Work to be completed: Leaving the pictures out, print the lines from the first line of the listing through the line containing "scene = bpy.context.scene", exactly as they read, and no others.

═══

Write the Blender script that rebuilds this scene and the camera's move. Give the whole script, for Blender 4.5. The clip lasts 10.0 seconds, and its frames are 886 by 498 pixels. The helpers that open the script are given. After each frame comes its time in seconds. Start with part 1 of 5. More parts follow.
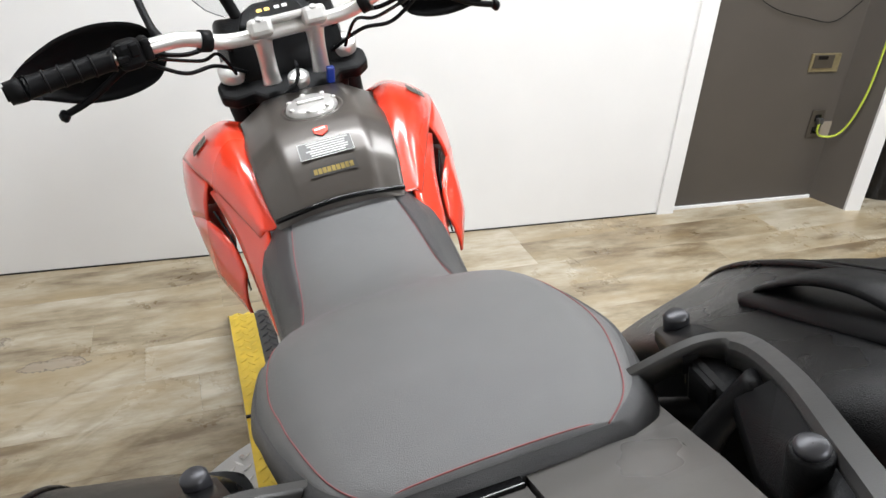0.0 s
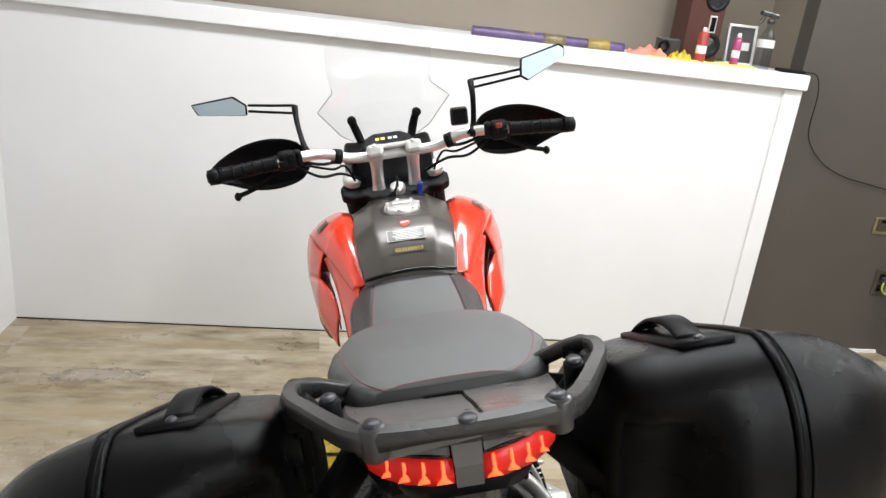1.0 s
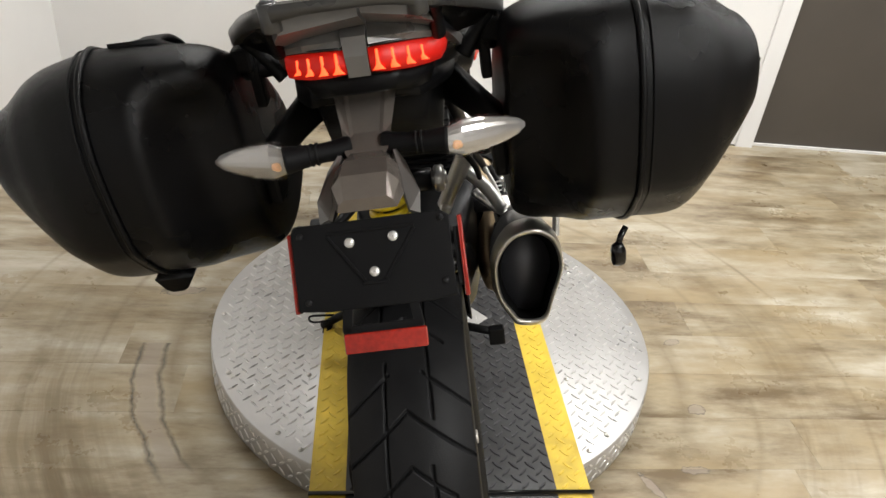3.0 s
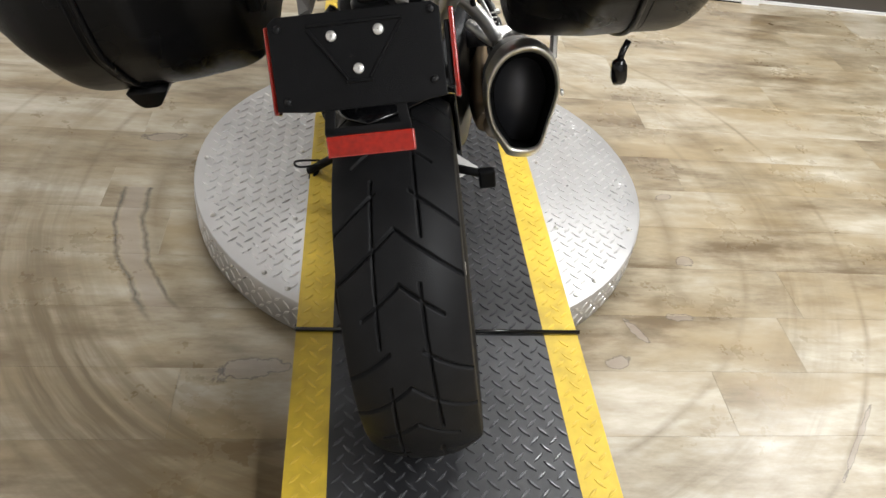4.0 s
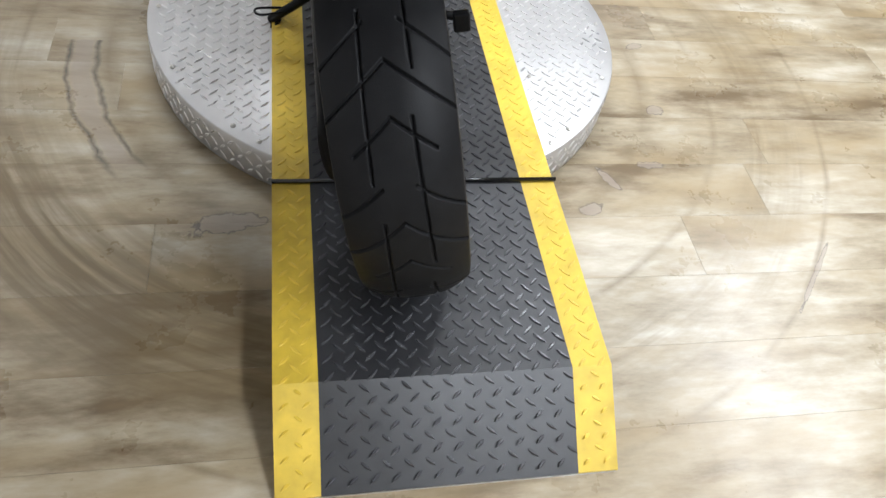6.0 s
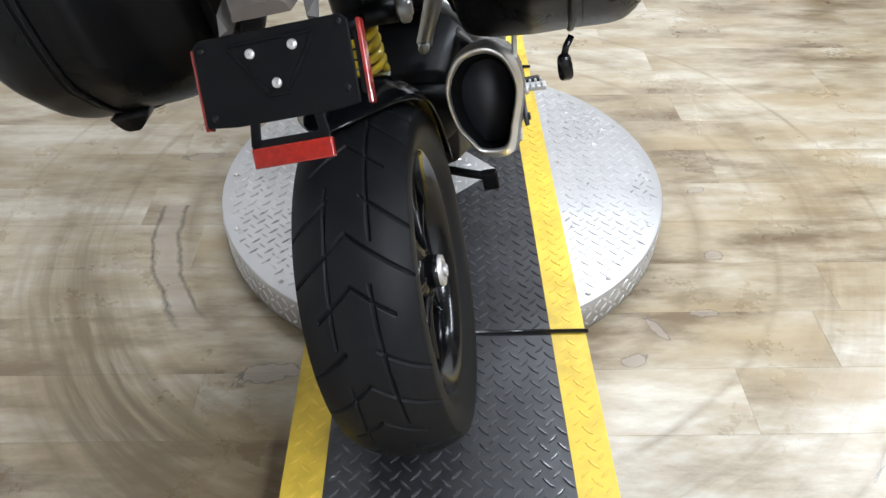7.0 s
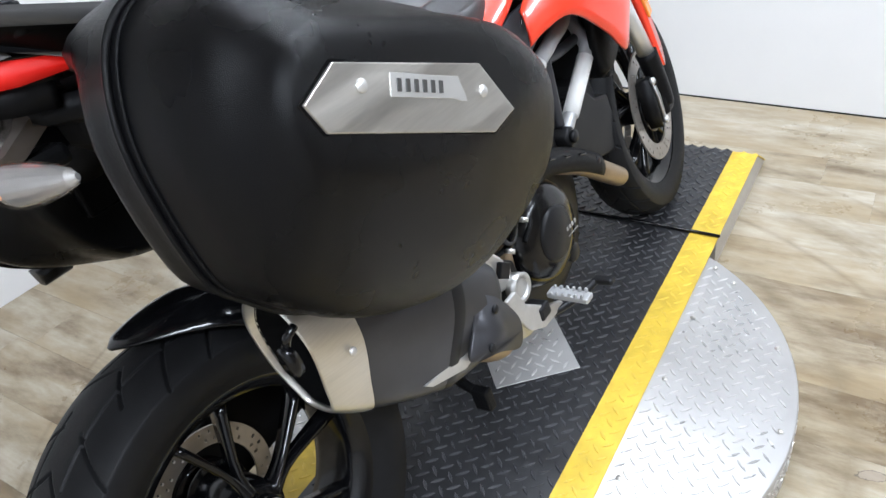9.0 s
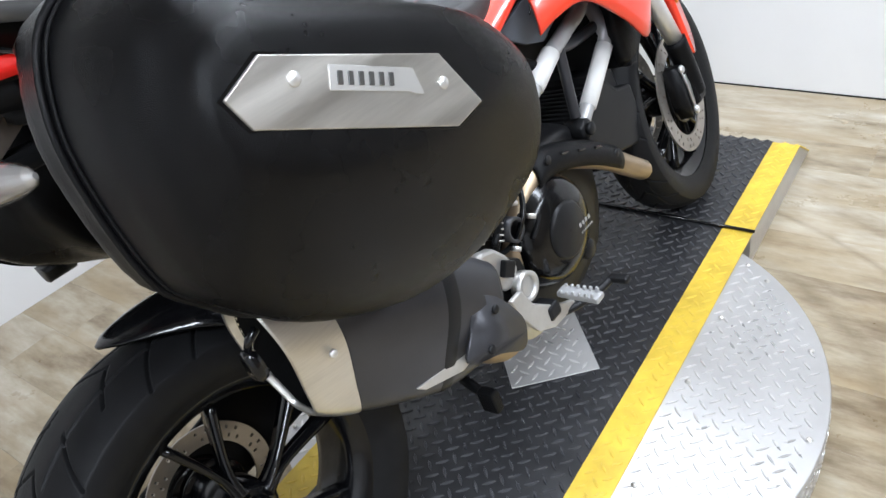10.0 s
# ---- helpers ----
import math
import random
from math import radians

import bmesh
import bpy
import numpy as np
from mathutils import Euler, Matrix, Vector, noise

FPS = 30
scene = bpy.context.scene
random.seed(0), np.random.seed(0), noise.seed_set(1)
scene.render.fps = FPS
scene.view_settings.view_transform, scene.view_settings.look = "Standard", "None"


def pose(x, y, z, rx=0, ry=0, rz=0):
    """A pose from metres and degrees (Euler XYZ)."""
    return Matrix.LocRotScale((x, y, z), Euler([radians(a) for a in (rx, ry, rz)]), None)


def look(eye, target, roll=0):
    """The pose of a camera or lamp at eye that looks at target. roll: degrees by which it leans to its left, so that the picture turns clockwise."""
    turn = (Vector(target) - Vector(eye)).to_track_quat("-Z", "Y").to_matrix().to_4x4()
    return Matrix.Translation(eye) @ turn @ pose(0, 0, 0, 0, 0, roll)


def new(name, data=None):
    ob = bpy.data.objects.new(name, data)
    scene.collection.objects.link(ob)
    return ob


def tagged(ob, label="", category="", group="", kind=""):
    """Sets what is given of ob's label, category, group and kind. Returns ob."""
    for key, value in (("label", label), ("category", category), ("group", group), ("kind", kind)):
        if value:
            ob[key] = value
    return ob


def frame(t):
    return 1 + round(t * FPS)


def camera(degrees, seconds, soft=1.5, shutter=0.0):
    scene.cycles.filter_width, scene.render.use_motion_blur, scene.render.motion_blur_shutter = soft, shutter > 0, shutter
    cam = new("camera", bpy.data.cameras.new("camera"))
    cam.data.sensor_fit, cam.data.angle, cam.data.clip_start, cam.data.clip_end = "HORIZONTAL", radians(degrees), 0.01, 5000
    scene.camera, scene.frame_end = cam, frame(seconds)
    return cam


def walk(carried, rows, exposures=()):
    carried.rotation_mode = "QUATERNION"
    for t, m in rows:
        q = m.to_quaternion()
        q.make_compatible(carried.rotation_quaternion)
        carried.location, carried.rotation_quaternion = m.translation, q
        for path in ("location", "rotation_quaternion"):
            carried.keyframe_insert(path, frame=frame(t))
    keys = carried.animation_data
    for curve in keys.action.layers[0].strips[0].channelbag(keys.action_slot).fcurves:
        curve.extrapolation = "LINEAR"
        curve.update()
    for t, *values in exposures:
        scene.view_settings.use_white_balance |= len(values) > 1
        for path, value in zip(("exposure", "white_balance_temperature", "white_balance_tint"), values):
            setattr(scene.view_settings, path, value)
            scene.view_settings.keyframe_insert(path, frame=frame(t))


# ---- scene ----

═══

Answer to this task:
Write the Blender script that rebuilds this scene and the camera's move. Give the whole script, for Blender 4.5. The clip lasts 10.0 seconds, and its frames are 886 by 498 pixels. The helpers that open the script are given. After each frame comes its time in seconds. Start with part 1 of 5. More parts follow.
0.0 s
1.0 s
3.0 s
4.0 s
6.0 s
7.0 s
9.0 s
10.0 s
# ---- helpers ----
import math
import random
from math import radians

import bmesh
import bpy
import numpy as np
from mathutils import Euler, Matrix, Vector, noise

FPS = 30
scene = bpy.context.scene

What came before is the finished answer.